— What the exercise asks —
Copy all lines below exactly as written. Leave pictures out.
------ Material provided ------
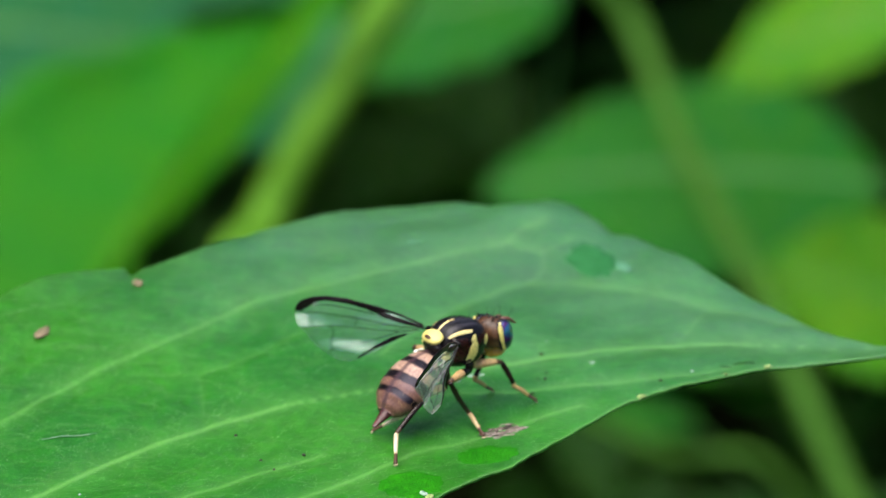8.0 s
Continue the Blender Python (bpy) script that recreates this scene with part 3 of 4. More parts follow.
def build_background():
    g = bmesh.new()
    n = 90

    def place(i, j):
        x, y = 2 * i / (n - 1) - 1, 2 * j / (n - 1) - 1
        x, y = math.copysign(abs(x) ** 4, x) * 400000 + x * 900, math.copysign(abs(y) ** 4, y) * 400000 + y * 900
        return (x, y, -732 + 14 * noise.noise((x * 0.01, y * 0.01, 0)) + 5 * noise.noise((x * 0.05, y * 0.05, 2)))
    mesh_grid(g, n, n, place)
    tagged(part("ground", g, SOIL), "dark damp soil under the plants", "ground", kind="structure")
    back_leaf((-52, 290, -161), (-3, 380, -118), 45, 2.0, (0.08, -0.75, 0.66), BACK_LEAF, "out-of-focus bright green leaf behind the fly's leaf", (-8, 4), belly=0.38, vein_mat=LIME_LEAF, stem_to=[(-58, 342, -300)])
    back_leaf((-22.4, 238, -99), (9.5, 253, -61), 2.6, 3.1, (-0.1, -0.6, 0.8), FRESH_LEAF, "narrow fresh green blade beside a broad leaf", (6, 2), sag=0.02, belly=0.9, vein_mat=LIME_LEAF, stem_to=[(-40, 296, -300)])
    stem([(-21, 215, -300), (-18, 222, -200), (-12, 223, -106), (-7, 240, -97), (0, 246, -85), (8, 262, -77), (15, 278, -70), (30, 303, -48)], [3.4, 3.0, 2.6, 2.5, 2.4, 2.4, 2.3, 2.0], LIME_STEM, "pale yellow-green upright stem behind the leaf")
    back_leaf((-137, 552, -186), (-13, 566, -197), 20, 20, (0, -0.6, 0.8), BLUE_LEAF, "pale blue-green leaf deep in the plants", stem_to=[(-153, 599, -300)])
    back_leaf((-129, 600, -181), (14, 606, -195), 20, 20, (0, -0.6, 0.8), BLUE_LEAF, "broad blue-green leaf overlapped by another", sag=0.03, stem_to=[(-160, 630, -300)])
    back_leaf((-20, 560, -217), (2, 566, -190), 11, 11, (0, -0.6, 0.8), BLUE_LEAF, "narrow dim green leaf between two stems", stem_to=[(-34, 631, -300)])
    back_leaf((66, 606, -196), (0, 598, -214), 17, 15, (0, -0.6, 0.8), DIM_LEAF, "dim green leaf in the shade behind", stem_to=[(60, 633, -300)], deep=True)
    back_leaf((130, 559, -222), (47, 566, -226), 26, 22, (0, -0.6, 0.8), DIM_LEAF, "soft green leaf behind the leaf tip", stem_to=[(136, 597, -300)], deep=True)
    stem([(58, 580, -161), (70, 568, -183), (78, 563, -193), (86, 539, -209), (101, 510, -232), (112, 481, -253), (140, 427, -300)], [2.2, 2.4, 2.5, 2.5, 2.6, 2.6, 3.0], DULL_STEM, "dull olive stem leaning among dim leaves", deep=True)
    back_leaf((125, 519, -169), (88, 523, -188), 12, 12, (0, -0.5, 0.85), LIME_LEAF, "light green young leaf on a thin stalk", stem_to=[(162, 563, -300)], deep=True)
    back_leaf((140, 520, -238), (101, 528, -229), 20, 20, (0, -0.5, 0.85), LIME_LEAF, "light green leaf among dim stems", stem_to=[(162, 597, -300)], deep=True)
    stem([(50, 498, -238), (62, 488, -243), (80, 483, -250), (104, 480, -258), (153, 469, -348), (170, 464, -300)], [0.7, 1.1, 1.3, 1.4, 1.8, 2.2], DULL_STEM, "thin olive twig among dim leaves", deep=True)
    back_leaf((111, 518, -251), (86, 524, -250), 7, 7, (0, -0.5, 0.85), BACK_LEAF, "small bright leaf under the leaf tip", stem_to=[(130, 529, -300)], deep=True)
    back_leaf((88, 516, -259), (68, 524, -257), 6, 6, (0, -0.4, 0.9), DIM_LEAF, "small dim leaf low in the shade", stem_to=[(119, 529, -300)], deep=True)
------
— Task response —
8.0 s
Continue the Blender Python (bpy) script that recreates this scene with part 3 of 4. More parts follow.
def build_background():
    g = bmesh.new()
    n = 90

    def place(i, j):
        x, y = 2 * i / (n - 1) - 1, 2 * j / (n - 1) - 1
        x, y = math.copysign(abs(x) ** 4, x) * 400000 + x * 900, math.copysign(abs(y) ** 4, y) * 400000 + y * 900
        return (x, y, -732 + 14 * noise.noise((x * 0.01, y * 0.01, 0)) + 5 * noise.noise((x * 0.05, y * 0.05, 2)))
    mesh_grid(g, n, n, place)
    tagged(part("ground", g, SOIL), "dark damp soil under the plants", "ground", kind="structure")
    back_leaf((-52, 290, -161), (-3, 380, -118), 45, 2.0, (0.08, -0.75, 0.66), BACK_LEAF, "out-of-focus bright green leaf behind the fly's leaf", (-8, 4), belly=0.38, vein_mat=LIME_LEAF, stem_to=[(-58, 342, -300)])
    back_leaf((-22.4, 238, -99), (9.5, 253, -61), 2.6, 3.1, (-0.1, -0.6, 0.8), FRESH_LEAF, "narrow fresh green blade beside a broad leaf", (6, 2), sag=0.02, belly=0.9, vein_mat=LIME_LEAF, stem_to=[(-40, 296, -300)])
    stem([(-21, 215, -300), (-18, 222, -200), (-12, 223, -106), (-7, 240, -97), (0, 246, -85), (8, 262, -77), (15, 278, -70), (30, 303, -48)], [3.4, 3.0, 2.6, 2.5, 2.4, 2.4, 2.3, 2.0], LIME_STEM, "pale yellow-green upright stem behind the leaf")
    back_leaf((-137, 552, -186), (-13, 566, -197), 20, 20, (0, -0.6, 0.8), BLUE_LEAF, "pale blue-green leaf deep in the plants", stem_to=[(-153, 599, -300)])
    back_leaf((-129, 600, -181), (14, 606, -195), 20, 20, (0, -0.6, 0.8), BLUE_LEAF, "broad blue-green leaf overlapped by another", sag=0.03, stem_to=[(-160, 630, -300)])
    back_leaf((-20, 560, -217), (2, 566, -190), 11, 11, (0, -0.6, 0.8), BLUE_LEAF, "narrow dim green leaf between two stems", stem_to=[(-34, 631, -300)])
    back_leaf((66, 606, -196), (0, 598, -214), 17, 15, (0, -0.6, 0.8), DIM_LEAF, "dim green leaf in the shade behind", stem_to=[(60, 633, -300)], deep=True)
    back_leaf((130, 559, -222), (47, 566, -226), 26, 22, (0, -0.6, 0.8), DIM_LEAF, "soft green leaf behind the leaf tip", stem_to=[(136, 597, -300)], deep=True)
    stem([(58, 580, -161), (70, 568, -183), (78, 563, -193), (86, 539, -209), (101, 510, -232), (112, 481, -253), (140, 427, -300)], [2.2, 2.4, 2.5, 2.5, 2.6, 2.6, 3.0], DULL_STEM, "dull olive stem leaning among dim leaves", deep=True)
    back_leaf((125, 519, -169), (88, 523, -188), 12, 12, (0, -0.5, 0.85), LIME_LEAF, "light green young leaf on a thin stalk", stem_to=[(162, 563, -300)], deep=True)
    back_leaf((140, 520, -238), (101, 528, -229), 20, 20, (0, -0.5, 0.85), LIME_LEAF, "light green leaf among dim stems", stem_to=[(162, 597, -300)], deep=True)
    stem([(50, 498, -238), (62, 488, -243), (80, 483, -250), (104, 480, -258), (153, 469, -348), (170, 464, -300)], [0.7, 1.1, 1.3, 1.4, 1.8, 2.2], DULL_STEM, "thin olive twig among dim leaves", deep=True)
    back_leaf((111, 518, -251), (86, 524, -250), 7, 7, (0, -0.5, 0.85), BACK_LEAF, "small bright leaf under the leaf tip", stem_to=[(130, 529, -300)], deep=True)
    back_leaf((88, 516, -259), (68, 524, -257), 6, 6, (0, -0.4, 0.9), DIM_LEAF, "small dim leaf low in the shade", stem_to=[(119, 529, -300)], deep=True)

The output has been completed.